3. Read the Question Before the Passage

On reading comprehension questions, knowing what you’re looking for before you read makes you a fundamentally more efficient reader. You’re no longer trying to absorb everything and hope the relevant detail registers — you’re reading with a clear purpose in mind. This matters especially for Command of Evidence questions, which come in two forms: some ask you to find specific textual support for a conclusion, while others present a hypothesis or claim and ask you to identify a situation that would support or undermine it. Knowing which type you’re dealing with before you read shapes how you approach the passage entirely.

4. Read Actively — Don’t Just Move Your Eyes Across the Page

The passages are short enough that students underestimate how much thinking they require. Passive reading — processing words without really engaging with what they mean — produces a fuzzy sense of what a passage is about, which is not enough. The questions test precise understanding: what is the author’s main point, not just the general topic? What is the function of this sentence in the argument? Is this evidence supporting the thesis or complicating it? Students who ask these questions while reading almost always find the questions themselves easier, because they’ve already done the analytical work.

How to Use These Free SAT Reading & Writing Drills

The drills below are organized by question type, covering every skill tested on the Digital SAT Reading & Writing section. Each drill contains five original questions with detailed explanations for every answer choice.

The most important thing you can do after finishing a drill is review your mistakes carefully — not just note the right answer, but understand why you got it wrong. Were you reading too passively? Did you go to the answer choices before forming your own? Did you overlook context that changed the meaning? The pattern behind your errors is more useful than the score itself. Also worth reviewing: the questions you answered correctly but weren’t sure about. If you got lucky, you want to understand why the credited answer was right so you can replicate that reasoning deliberately.

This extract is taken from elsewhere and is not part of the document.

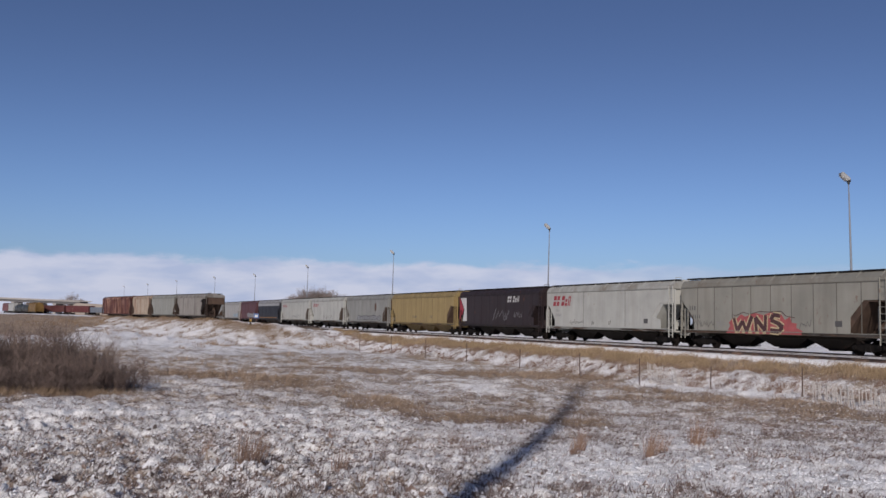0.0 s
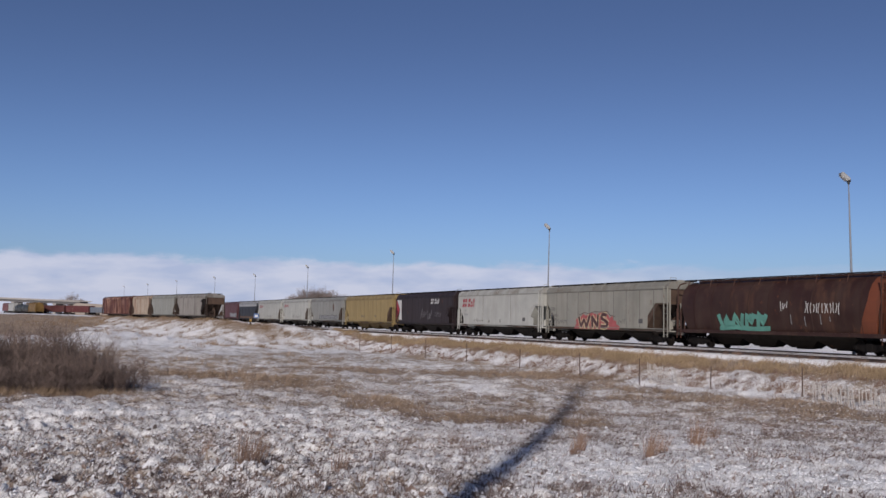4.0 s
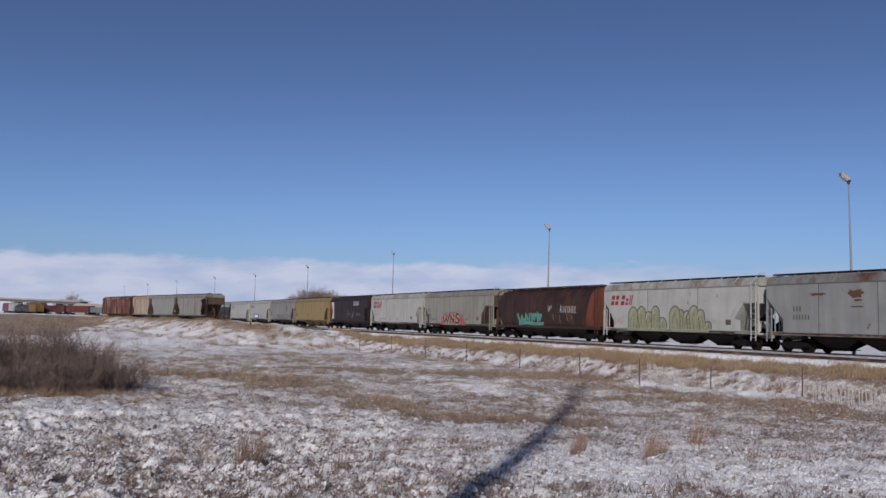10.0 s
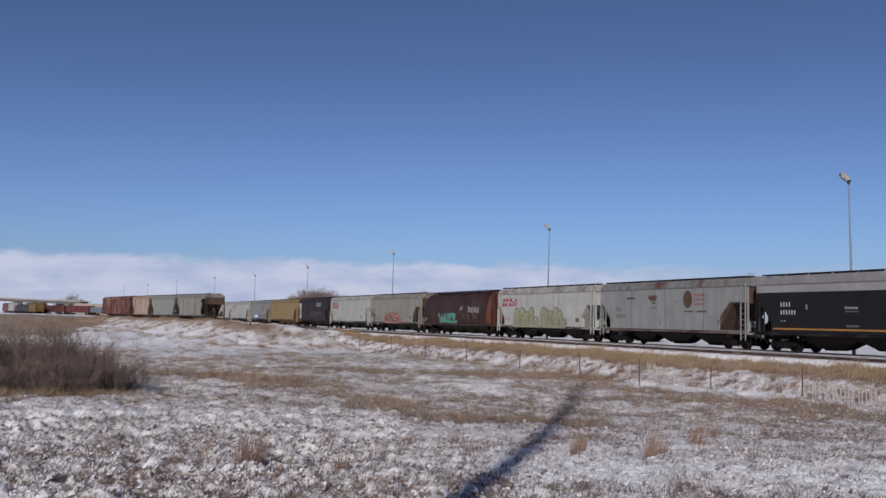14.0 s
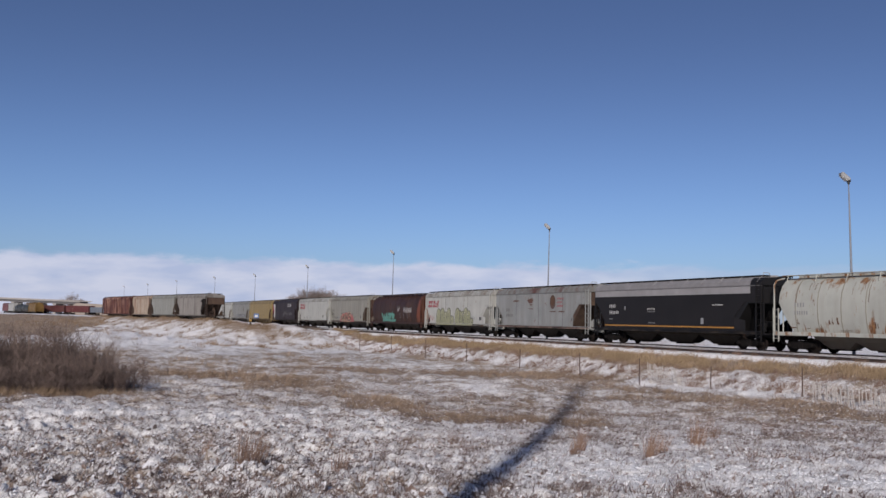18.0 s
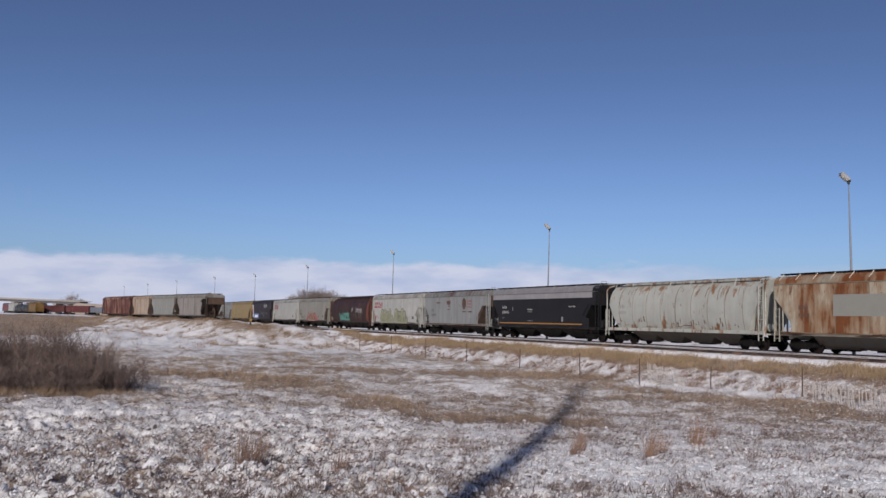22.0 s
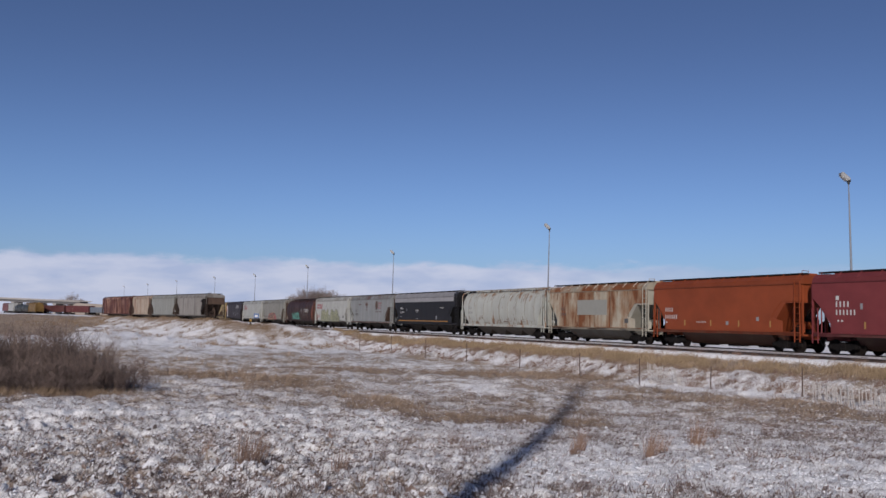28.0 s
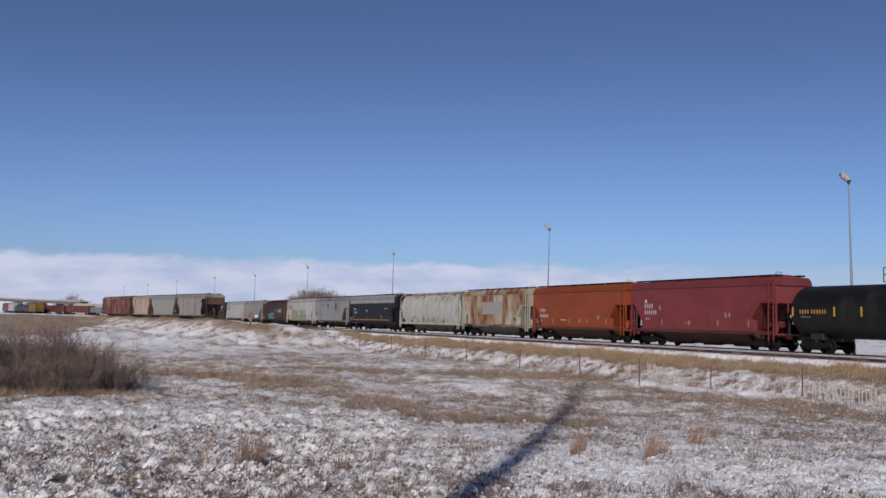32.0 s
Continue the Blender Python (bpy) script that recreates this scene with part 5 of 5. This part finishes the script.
def make_yard():
    G = "cars in the far yard"
    way = (YARD_A - YARD_B).normalized()
    turn = math.degrees(math.atan2(way.y, way.x))
    def put(u, off=0.0):
        p = YARD_B + way * u + Vector((-way.y, way.x, 0)) * off
        return pose(p.x, p.y, YARD_Z, 0, 0, turn)
    t = thing("yard_track", put(-40), "far yard track across the snow", "railway track", kind="structure")
    rail = rail_mesh(150)
    for y in (-0.755, 0.755):
        part("rail", rail, RAIL_SIDE, t).location = (0, y, 0)
    ties = bmesh.new()
    for i in range(260):
        box(ties, 0.2 + i * 0.57 - 0.11, 0.2 + i * 0.57 + 0.11, -1.28, 1.28, -0.34, -0.17)
    part("ties", ties, TIE_WOOD, t)["kind"] = "stuff"
    gondola("gondola_car", put(-9.4), 15.5, "pale blue-grey gondola far off", (0.13, 0.15, 0.18))
    gondola("gondola_car", put(6.2), 15.5, "dull red gondola far off", (0.10, 0.03, 0.032), 2.6)
    gondola("gondola_car", put(21.8), 15.5, "dull red gondola far off", (0.085, 0.03, 0.032), 2.6)
    hopper("hopper_car", put(35.4), 11.0, "dull grey-brown hopper car far off", G, (0.15, 0.125, 0.11), moving=False, panels=6)
    # a second row, nearer, that ends in a yellow car seen end on
    row = [("round", "mustard yellow barrel hopper seen end on", (0.17, 0.10, 0.03)), ("tank", "dark green-grey tank car", (0.03, 0.035, 0.034)), ("tank", "dark green-grey tank car", (0.035, 0.04, 0.04)),
           ("flat", "pale grey hopper car in the yard", (0.38, 0.38, 0.36)), ("flat", "maroon hopper car in the yard", (0.15, 0.05, 0.05))]
    a, b = from_eye(-0.4390, 372, YARD_Z), from_eye(-0.4645, 420, YARD_Z)
    w2 = (b - a).normalized()
    tr2 = math.degrees(math.atan2(w2.y, w2.x))
    for i, (kind, label, col) in enumerate(row):
        p = a + w2 * (9 + i * 17.8)
        m = pose(p.x, p.y, YARD_Z, 0, 0, tr2)
        if kind == "round":
            round_hopper("hopper_car", m, 17.6, label, G, col, ends=col, moving=False)
        elif kind == "tank":
            tank_car("tank_car", m, 17.6, label, G, col, moving=False)
        else:
            hopper("hopper_car", m, 17.6, label, G, col, moving=False)
    # bridge
    z0, z1 = 6.3, 7.7
    A, B = from_eye(-0.56, 470, 0), from_eye(-0.396, 470, 0)
    br = thing("road_bridge", pose(A.x, A.y, 2.05, 0, 1.3, 0), "concrete road bridge over the yard", "bridge")
    n = B.x - A.x
    bm = bmesh.new()
    box(bm, 0, n, 0, 11, z0 + 0.5, z0 + 0.95)
    part("deck", bm, CONCRETE, br, bevel=0.05)
    girder_steel = plain("grey_girder_steel", (0.09, 0.085, 0.085), 0.7)
    for y in (1, 4, 7, 10):
        bm = bmesh.new()
        box(bm, 0, n, y - 0.25, y + 0.25, z0 - 0.6, z0 + 0.5)
        part("girder", bm, girder_steel, br)
    for y in (-0.02, 10.7):
        bm = bmesh.new()
        box(bm, 0, n + 2, y, y + 0.3, z0 + 0.953, z0 + 1.4)
        part("parapet", bm, CONCRETE, br)
    for px in (-0.470, -0.4245):
        bm = bmesh.new()
        x = px * 470 - A.x
        box(bm, x - 0.6, x + 0.6, 1.5, 9.5, -1.5, z0 - 0.6)
        box(bm, x - 0.9, x + 0.9, 0.6, 10.4, z0 - 1.5, z0 - 0.6)
        part("pier", bm, CONCRETE, br, bevel=0.05)
    bm = bmesh.new()
    prism(bm, [(n - 9, -1.0), (n - 0.5, z0 + 0.1), (n + 40, z0 - 0.6), (n + 100, -1.0)], -4, 15)
    part("abutment", bm, plain("pale_graded_earth", (0.26, 0.22, 0.185), 0.9, 0, 0.15, 0.5), br)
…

For comprehensive SAT Reading & Writing instruction — full content review, grammar rules, and complete practice tests — see Barron’s Digital SAT Study Guide Premium, 2026.



Focused 5-question drills covering every Digital SAT Reading & Writing question type. Pick a drill and start practicing.

Each drill contains 5 original questions with detailed explanations. Created by Barron’s author Brian Stewart — completely free.

Frequently Asked Questions — SAT Reading & Writing

How long is the SAT Reading and Writing section?

The Digital SAT Reading & Writing section is 64 minutes total, split into two modules of 32 minutes each. There is no break between the two modules — the test moves automatically from Module 1 to Module 2 when time expires. The 10-minute break comes after the full Reading & Writing section, before Math begins.

How many questions are on the SAT Reading and Writing section?

There are 54 questions total — 27 per module. Four of those 54 are unscored experimental (pretest) questions that the College Board uses for research, two per module. You won’t be able to identify them, so treat every question as if it counts.

What question types are on the Digital SAT Reading and Writing section?

Questions fall into four content domains. Across the full section, Information and Ideas accounts for roughly 12–14 questions (main ideas, supporting details, inferences, and command of evidence). Craft and Structure accounts for roughly 13–15 questions (vocabulary in context, text structure and purpose, and cross-text connections). Expression of Ideas accounts for roughly 8–12 questions (rhetorical synthesis and transitions). Standard English Conventions accounts for roughly 11–15 questions covering grammar, punctuation, and sentence structure — verb tense, pronoun agreement, modifier placement, semicolons, colons, and dashes.

Is the Digital SAT Reading and Writing section adaptive?

Yes. Your performance on Module 1 determines whether you receive the easier or harder version of Module 2. Students who do well on Module 1 get the harder Module 2 — and that’s what you want. The easier Module 2 carries a score ceiling, meaning strong performance on it can only take you so far. If a high Reading & Writing score is your goal, you need to earn the harder module.

How is the SAT Reading and Writing section scored?

The Reading & Writing section is scored on a scale of 200–800. There is no penalty for wrong answers, so you should always guess if you’re unsure. Harder questions generally contribute more to your score under the SAT’s adaptive scoring model, which is why strong Module 1 performance matters so much — it doesn’t just determine Module 2 difficulty, it determines your score ceiling.

How do I improve my SAT Reading and Writing score?

The most effective changes are strategic, not just practice-volume. Form your own answer before looking at the choices — wrong answers on this section are written to sound right, and evaluating options before you’ve thought through the passage is how students get talked into them. Read actively rather than passively: ask what the author’s main point is, what function each sentence serves, and what relationship exists between ideas. Review every mistake to understand the pattern behind it, not just the correct answer. Targeted practice by question type — using drills organized by skill — is more efficient than full-length test practice alone, especially early in prep.